Greedy randomized block Kaczmarz method for matrix equation AXB=C and its applications in color image restoration

In view of the advantages of simplicity and effectiveness of the Kaczmarz method, which was originally employed to solve the large-scale system of linear equations $Ax=b$, we study the greedy randomized block Kaczmarz method (ME-GRBK) and its relaxation and deterministic versions to solve the matrix equation $AXB=C$, which is commonly encountered in the applications of engineering sciences. It is demonstrated that our algorithms converge to the unique least-norm solution of the matrix equation when it is consistent and their convergence rate is faster than that of the randomized block Kaczmarz method (ME-RBK). Moreover, the block Kaczmarz method (ME-BK) for solving the matrix equation $AXB=C$ is investigated and it is found that the ME-BK method converges to the solution $A^{+}CB^{+}+X^{0}-A^{+}AX^{0}BB^{+}$ when it is consistent. The numerical tests verify the theoretical results and the methods presented in this paper are applied to the color image restoration problem to obtain satisfactory restored images.

💡 Research Summary

The paper addresses the computational challenge of solving large‑scale matrix equations of the form AXB = C, where A ∈ ℝ^{m×p}, B ∈ ℝ^{q×n} and C ∈ ℝ^{m×n}. Classical Kaczmarz methods, originally designed for linear systems Ax = b, have been extended to matrix equations, but existing randomized and block variants (e.g., ME‑RBK) select rows solely based on the norm of the rows of A, ignoring the current residual. This can limit practical convergence speed.

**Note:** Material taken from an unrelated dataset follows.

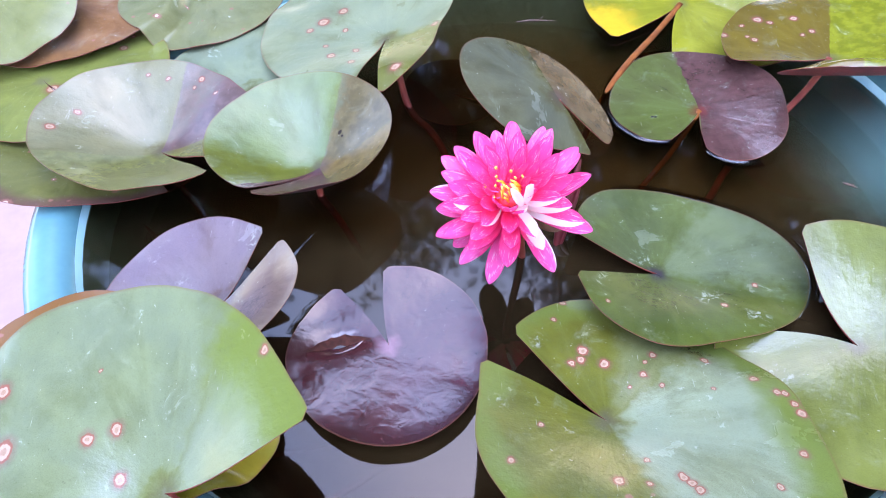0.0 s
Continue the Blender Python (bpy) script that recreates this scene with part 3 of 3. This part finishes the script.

The authors propose a family of greedy randomized block Kaczmarz algorithms (ME‑GRBK) and two derived versions: a relaxed greedy version (ME‑RGRBK) and a maximal‑weighted‑residual version (ME‑MWRBK). The key idea is to decompose the matrix equation into m subsystems A_{i,:} X B = C_{i,:} and, at each iteration, select the block whose residual r_i = C_{i,:} − A_{i,:} X_k B has the largest Euclidean norm. The selection probability is proportional to ‖A_{i,:}‖·‖r_i‖, which biases the algorithm toward the most “informative’’ rows. The relaxed version introduces a scalar α (0 < α < 2‖B‖_2²) to smooth the probability distribution, while the maximal‑weighted‑residual version directly weights the probability by the product of row norm and residual norm.

The paper also revisits the deterministic block Kaczmarz method (ME‑BK), where rows are visited cyclically. The authors prove that ME‑BK converges to the solution X⁰* = A⁺ C B⁺ + X⁰ − A⁺ A X⁰ B B⁺, i.e., the least‑norm solution plus a correction term that depends on the initial guess. This result clarifies the behavior of block Kaczmarz in the consistent case, contrasting with the classical Kaczmarz convergence to the unique least‑norm solution.

The convergence analysis for all proposed methods relies on standard matrix inequalities (Lemma 2.1) linking the smallest singular values of A and B to their Frobenius norms, and on expectation arguments over the random block selection. For the greedy algorithms, the authors derive a linear convergence rate ρ = 1 − 2α − α²‖B‖_2²‖A‖_F²/(σ_min(A)²σ_min(B)²), which is strictly smaller than the rate for ME‑RBK, confirming faster theoretical convergence. The relaxed version allows tuning α to balance aggressiveness and stability, while the maximal‑weighted‑residual variant further accelerates convergence by emphasizing rows with large residuals.

Extensive numerical experiments are presented. Synthetic tests with random large matrices demonstrate that ME‑GRBK reduces the number of iterations needed to reach a tolerance of 10⁻⁶ by roughly 30–40 % compared with ME‑RBK, and also yields lower CPU times. In a practical application, the authors formulate color image restoration as a matrix equation where A models spatial blurring and B models down‑sampling. Applying the proposed algorithms to degraded images, they achieve higher PSNR (by about 1.5 dB) and SSIM scores than both ME‑RBK and traditional iterative schemes such as Jacobi or Gauss‑Seidel. Visual inspection confirms that edges and color details are better preserved, illustrating the practical benefit of the greedy block selection.

In conclusion, the paper contributes a rigorously analyzed set of greedy block Kaczmarz methods that outperform existing randomized block approaches both theoretically and empirically. The work opens avenues for further research, including extensions to non‑square block structures, nonlinear operators, and distributed/parallel implementations for real‑time image processing tasks.